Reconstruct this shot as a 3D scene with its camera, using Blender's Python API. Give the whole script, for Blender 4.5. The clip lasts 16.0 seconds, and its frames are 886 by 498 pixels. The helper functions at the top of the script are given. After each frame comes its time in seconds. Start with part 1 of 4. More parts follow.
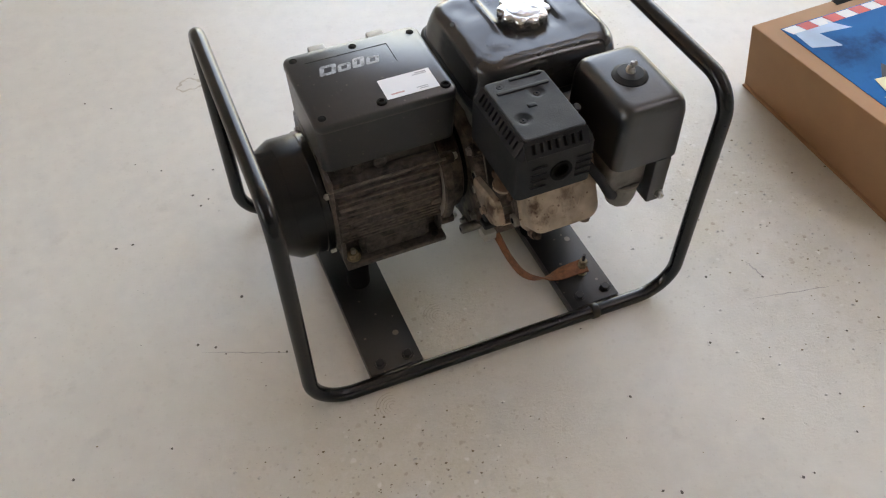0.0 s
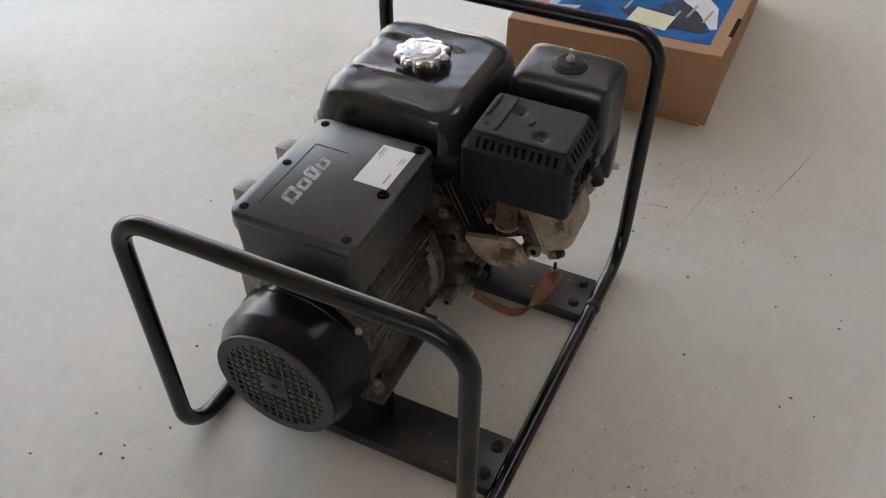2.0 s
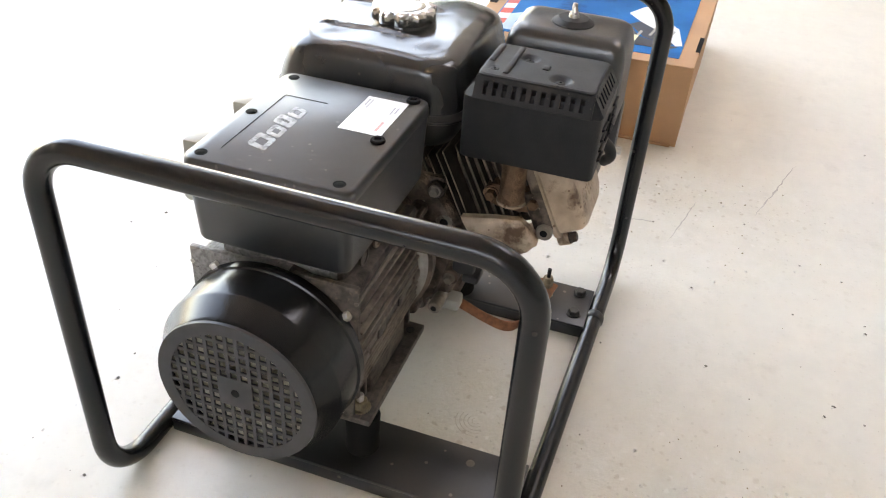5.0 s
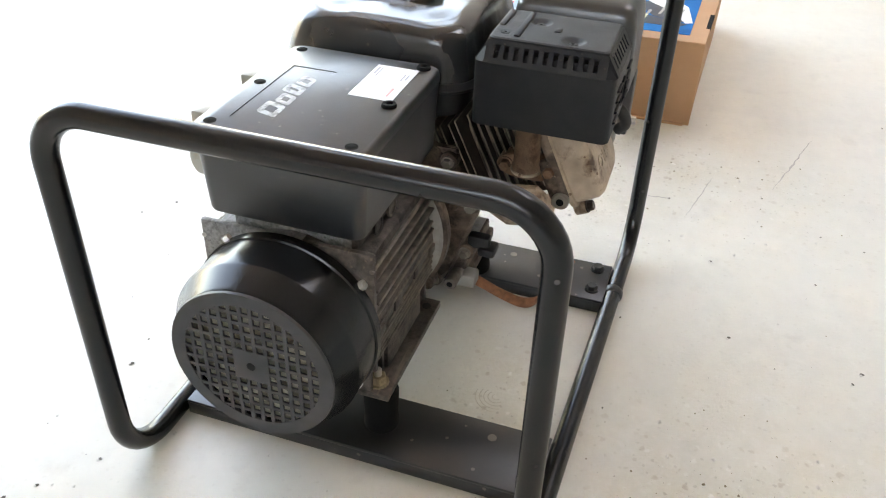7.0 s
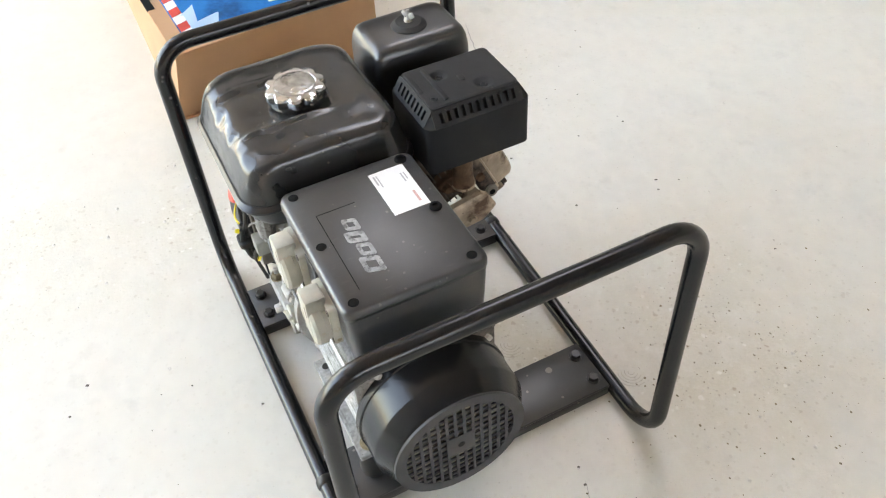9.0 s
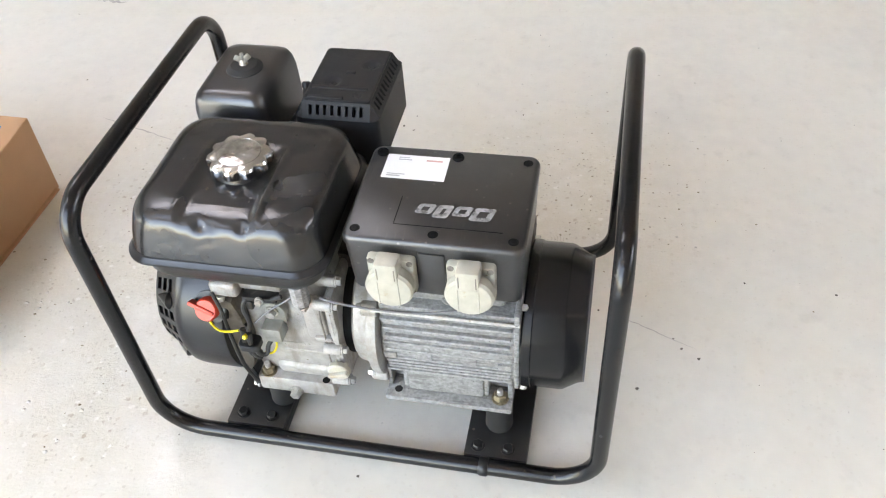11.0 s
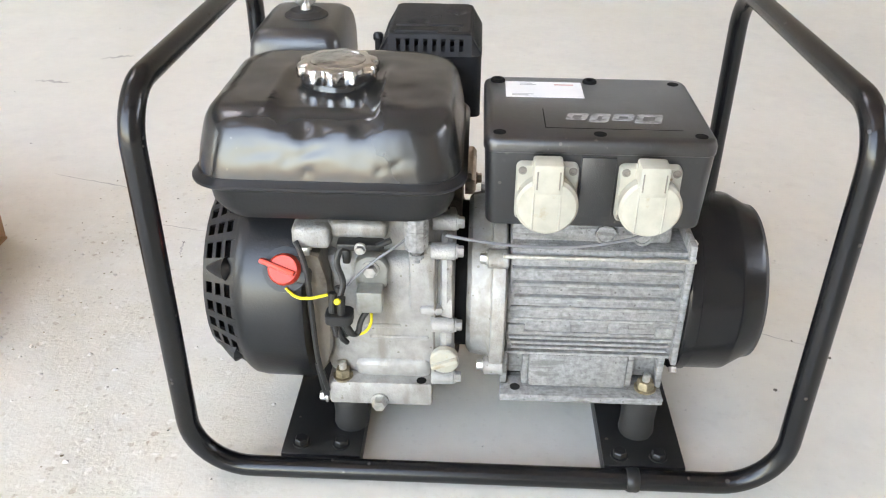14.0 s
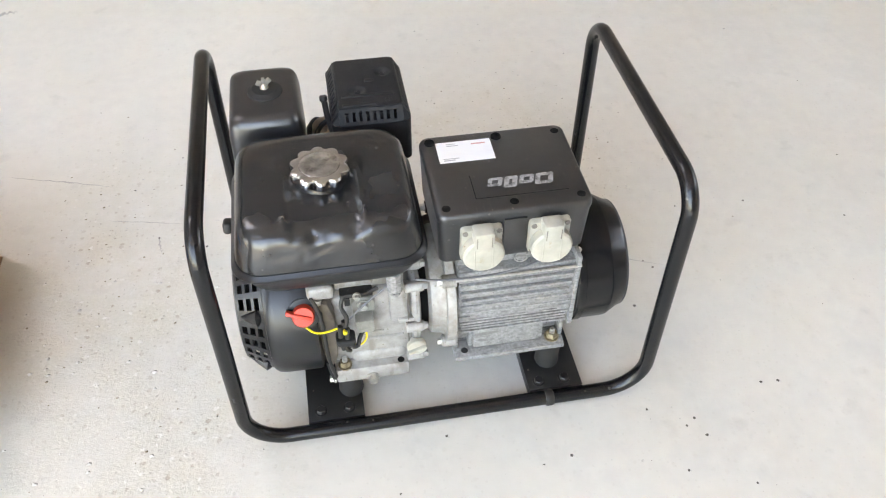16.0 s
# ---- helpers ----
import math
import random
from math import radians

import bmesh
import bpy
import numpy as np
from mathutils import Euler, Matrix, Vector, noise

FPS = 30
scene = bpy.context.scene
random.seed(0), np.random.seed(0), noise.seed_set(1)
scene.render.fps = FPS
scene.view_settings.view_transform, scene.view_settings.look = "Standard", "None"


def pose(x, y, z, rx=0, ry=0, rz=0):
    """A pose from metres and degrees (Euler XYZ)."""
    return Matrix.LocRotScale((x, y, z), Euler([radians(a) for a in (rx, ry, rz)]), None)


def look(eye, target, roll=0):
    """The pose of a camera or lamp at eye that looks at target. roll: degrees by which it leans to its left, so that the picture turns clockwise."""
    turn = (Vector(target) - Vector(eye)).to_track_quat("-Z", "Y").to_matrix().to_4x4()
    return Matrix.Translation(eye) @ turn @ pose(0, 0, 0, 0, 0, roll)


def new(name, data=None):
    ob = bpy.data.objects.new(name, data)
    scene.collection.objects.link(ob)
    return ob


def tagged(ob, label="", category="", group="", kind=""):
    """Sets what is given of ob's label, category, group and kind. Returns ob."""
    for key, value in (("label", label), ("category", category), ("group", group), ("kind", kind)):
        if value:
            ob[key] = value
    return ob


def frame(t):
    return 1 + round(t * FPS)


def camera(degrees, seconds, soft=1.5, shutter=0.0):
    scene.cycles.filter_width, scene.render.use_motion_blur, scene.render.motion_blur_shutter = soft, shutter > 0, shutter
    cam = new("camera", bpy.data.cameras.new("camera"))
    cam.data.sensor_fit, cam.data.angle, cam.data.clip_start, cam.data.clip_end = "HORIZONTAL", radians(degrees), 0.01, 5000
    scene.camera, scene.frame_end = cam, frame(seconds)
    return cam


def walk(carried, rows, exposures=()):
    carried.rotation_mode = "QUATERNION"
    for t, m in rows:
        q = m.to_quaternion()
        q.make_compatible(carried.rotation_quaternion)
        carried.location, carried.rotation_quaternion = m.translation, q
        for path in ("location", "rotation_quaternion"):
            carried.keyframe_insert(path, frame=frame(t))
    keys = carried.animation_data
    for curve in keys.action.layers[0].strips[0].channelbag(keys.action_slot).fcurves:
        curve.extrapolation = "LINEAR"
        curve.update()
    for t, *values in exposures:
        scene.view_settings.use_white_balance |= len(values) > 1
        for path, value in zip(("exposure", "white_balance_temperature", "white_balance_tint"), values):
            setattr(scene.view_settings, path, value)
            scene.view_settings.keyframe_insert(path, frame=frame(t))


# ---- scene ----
cam = camera(55.9, 16.0, soft=1.15)

PATH = [
    (0, (0.253, 0.845, 1.006), (-0.253, -0.349, -0.516), -0.3),
    (0.5, (0.361, 0.76, 0.971), (-0.391, -0.332, -0.526), 0.1),
    (1, (0.45, 0.632, 0.987), (-0.545, -0.257, -0.503), 0.1),
    (1.5, (0.493, 0.513, 0.965), (-0.645, -0.222, -0.506), 1.9),
    (2, (0.598, 0.416, 0.906), (-0.711, -0.203, -0.473), -0.0),
    (2.5, (0.626, 0.319, 0.837), (-0.803, -0.13, -0.487), 0.4),
    (3, (0.607, 0.266, 0.794), (-0.855, -0.107, -0.518), -0.4),
    (3.5, (0.603, 0.257, 0.748), (-0.893, -0.155, -0.515), 3.5),
    (4, (0.605, 0.268, 0.693), (-0.949, -0.185, -0.481), 5.0),
    (4.5, (0.595, 0.287, 0.671), (-0.969, -0.183, -0.483), 4.1),
    (4.7, (0.599, 0.296, 0.674), (-0.966, -0.172, -0.48), 4.1),
    (6.8, (0.571, 0.325, 0.643), (-0.991, -0.16, -0.508), 2.6),
    (7, (0.606, 0.307, 0.636), (-0.96, -0.189, -0.506), 1.9),
    (7.5, (0.686, 0.214, 0.689), (-0.837, -0.158, -0.552), 2.4),
    (8, (0.689, 0.102, 0.807), (-0.788, 0.068, -0.541), 1.9),
    (8.5, (0.606, -0.038, 0.87), (-0.775, 0.288, -0.54), -2.3),
    (9, (0.581, -0.187, 0.916), (-0.693, 0.379, -0.519), -4.1),
    (9.2, (0.578, -0.279, 0.94), (-0.604, 0.444, -0.501), -3.9),
    (11.3, (0.076, -0.654, 0.907), (-0.19, 0.768, -0.474), -3.3),
    (11.5, (0.027, -0.636, 0.874), (-0.193, 0.825, -0.474), -1.9),
    (12, (-0.052, -0.561, 0.773), (-0.198, 0.971, -0.504), -0.7),
    (12.5, (-0.082, -0.581, 0.701), (-0.217, 0.967, -0.558), -1.2),
    (13, (-0.098, -0.643, 0.65), (-0.204, 0.988, -0.503), -1.7),
    (13.5, (-0.097, -0.675, 0.62), (-0.192, 1.022, -0.434), -0.4),
    (14, (-0.103, -0.702, 0.6), (-0.171, 1.014, -0.423), 0.5),
    (14.5, (-0.107, -0.709, 0.623), (-0.134, 1.023, -0.377), 0.7),
    (15, (-0.123, -0.69, 0.746), (-0.103, 0.928, -0.429), 1.2),
    (15.5, (-0.16, -0.737, 0.885), (-0.064, 0.725, -0.476), 1.4),
    (16, (-0.212, -0.77, 0.999), (0.033, 0.61, -0.428), 0.3),
]
EXPOSURE = [(0, 3.8), (0.5, 3.72), (1, 3.73), (2, 3.3), (3, 3.2), (3.5, 3.34), (4, 4.1), (4.5, 4.57), (7, 4.67), (8, 4.66), (9, 4.6), (11.5, 4.62), (12.5, 4.62), (14, 4.59), (15, 4.66), (16, 4.57)]
walk(cam, [(t, look(eye, target, roll)) for t, eye, target, roll in PATH], [(t, e, 10100 if t < 5 else 9600 if t < 10 else 9400, 12 if 6 < t < 10 else 16 if t < 6 else 15) for t, e in EXPOSURE])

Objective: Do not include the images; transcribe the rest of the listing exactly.

Written answer:
Reconstruct this shot as a 3D scene with its camera, using Blender's Python API. Give the whole script, for Blender 4.5. The clip lasts 16.0 seconds, and its frames are 886 by 498 pixels. The helper functions at the top of the script are given. After each frame comes its time in seconds. Start with part 1 of 4. More parts follow.
0.0 s
2.0 s
5.0 s
7.0 s
9.0 s
11.0 s
14.0 s
16.0 s
# ---- helpers ----
import math
import random
from math import radians

import bmesh
import bpy
import numpy as np
from mathutils import Euler, Matrix, Vector, noise

FPS = 30
scene = bpy.context.scene
random.seed(0), np.random.seed(0), noise.seed_set(1)
scene.render.fps = FPS
scene.view_settings.view_transform, scene.view_settings.look = "Standard", "None"


def pose(x, y, z, rx=0, ry=0, rz=0):
    """A pose from metres and degrees (Euler XYZ)."""
    return Matrix.LocRotScale((x, y, z), Euler([radians(a) for a in (rx, ry, rz)]), None)


def look(eye, target, roll=0):
    """The pose of a camera or lamp at eye that looks at target. roll: degrees by which it leans to its left, so that the picture turns clockwise."""
    turn = (Vector(target) - Vector(eye)).to_track_quat("-Z", "Y").to_matrix().to_4x4()
    return Matrix.Translation(eye) @ turn @ pose(0, 0, 0, 0, 0, roll)


def new(name, data=None):
    ob = bpy.data.objects.new(name, data)
    scene.collection.objects.link(ob)
    return ob


def tagged(ob, label="", category="", group="", kind=""):
    """Sets what is given of ob's label, category, group and kind. Returns ob."""
    for key, value in (("label", label), ("category", category), ("group", group), ("kind", kind)):
        if value:
            ob[key] = value
    return ob


def frame(t):
    return 1 + round(t * FPS)


def camera(degrees, seconds, soft=1.5, shutter=0.0):
    scene.cycles.filter_width, scene.render.use_motion_blur, scene.render.motion_blur_shutter = soft, shutter > 0, shutter
    cam = new("camera", bpy.data.cameras.new("camera"))
    cam.data.sensor_fit, cam.data.angle, cam.data.clip_start, cam.data.clip_end = "HORIZONTAL", radians(degrees), 0.01, 5000
    scene.camera, scene.frame_end = cam, frame(seconds)
    return cam


def walk(carried, rows, exposures=()):
    carried.rotation_mode = "QUATERNION"
    for t, m in rows:
        q = m.to_quaternion()
        q.make_compatible(carried.rotation_quaternion)
        carried.location, carried.rotation_quaternion = m.translation, q
        for path in ("location", "rotation_quaternion"):
            carried.keyframe_insert(path, frame=frame(t))
    keys = carried.animation_data
    for curve in keys.action.layers[0].strips[0].channelbag(keys.action_slot).fcurves:
        curve.extrapolation = "LINEAR"
        curve.update()
    for t, *values in exposures:
        scene.view_settings.use_white_balance |= len(values) > 1
        for path, value in zip(("exposure", "white_balance_temperature", "white_balance_tint"), values):
            setattr(scene.view_settings, path, value)
            scene.view_settings.keyframe_insert(path, frame=frame(t))


# ---- scene ----
cam = camera(55.9, 16.0, soft=1.15)

PATH = [
    (0, (0.253, 0.845, 1.006), (-0.253, -0.349, -0.516), -0.3),
    (0.5, (0.361, 0.76, 0.971), (-0.391, -0.332, -0.526), 0.1),
    (1, (0.45, 0.632, 0.987), (-0.545, -0.257, -0.503), 0.1),
    (1.5, (0.493, 0.513, 0.965), (-0.645, -0.222, -0.506), 1.9),
    (2, (0.598, 0.416, 0.906), (-0.711, -0.203, -0.473), -0.0),
    (2.5, (0.626, 0.319, 0.837), (-0.803, -0.13, -0.487), 0.4),
    (3, (0.607, 0.266, 0.794), (-0.855, -0.107, -0.518), -0.4),
    (3.5, (0.603, 0.257, 0.748), (-0.893, -0.155, -0.515), 3.5),
    (4, (0.605, 0.268, 0.693), (-0.949, -0.185, -0.481), 5.0),
    (4.5, (0.595, 0.287, 0.671), (-0.969, -0.183, -0.483), 4.1),
    (4.7, (0.599, 0.296, 0.674), (-0.966, -0.172, -0.48), 4.1),
    (6.8, (0.571, 0.325, 0.643), (-0.991, -0.16, -0.508), 2.6),
    (7, (0.606, 0.307, 0.636), (-0.96, -0.189, -0.506), 1.9),
    (7.5, (0.686, 0.214, 0.689), (-0.837, -0.158, -0.552), 2.4),
    (8, (0.689, 0.102, 0.807), (-0.788, 0.068, -0.541), 1.9),
    (8.5, (0.606, -0.038, 0.87), (-0.775, 0.288, -0.54), -2.3),
    (9, (0.581, -0.187, 0.916), (-0.693, 0.379, -0.519), -4.1),
    (9.2, (0.578, -0.279, 0.94), (-0.604, 0.444, -0.501), -3.9),
    (11.3, (0.076, -0.654, 0.907), (-0.19, 0.768, -0.474), -3.3),
    (11.5, (0.027, -0.636, 0.874), (-0.193, 0.825, -0.474), -1.9),
    (12, (-0.052, -0.561, 0.773), (-0.198, 0.971, -0.504), -0.7),
    (12.5, (-0.082, -0.581, 0.701), (-0.217, 0.967, -0.558), -1.2),
    (13, (-0.098, -0.643, 0.65), (-0.204, 0.988, -0.503), -1.7),
    (13.5, (-0.097, -0.675, 0.62), (-0.192, 1.022, -0.434), -0.4),
    (14, (-0.103, -0.702, 0.6), (-0.171, 1.014, -0.423), 0.5),
    (14.5, (-0.107, -0.709, 0.623), (-0.134, 1.023, -0.377), 0.7),
    (15, (-0.123, -0.69, 0.746), (-0.103, 0.928, -0.429), 1.2),
    (15.5, (-0.16, -0.737, 0.885), (-0.064, 0.725, -0.476), 1.4),
    (16, (-0.212, -0.77, 0.999), (0.033, 0.61, -0.428), 0.3),
]
EXPOSURE = [(0, 3.8), (0.5, 3.72), (1, 3.73), (2, 3.3), (3, 3.2), (3.5, 3.34), (4, 4.1), (4.5, 4.57), (7, 4.67), (8, 4.66), (9, 4.6), (11.5, 4.62), (12.5, 4.62), (14, 4.59), (15, 4.66), (16, 4.57)]
walk(cam, [(t, look(eye, target, roll)) for t, eye, target, roll in PATH], [(t, e, 10100 if t < 5 else 9600 if t < 10 else 9400, 12 if 6 < t < 10 else 16 if t < 6 else 15) for t, e in EXPOSURE])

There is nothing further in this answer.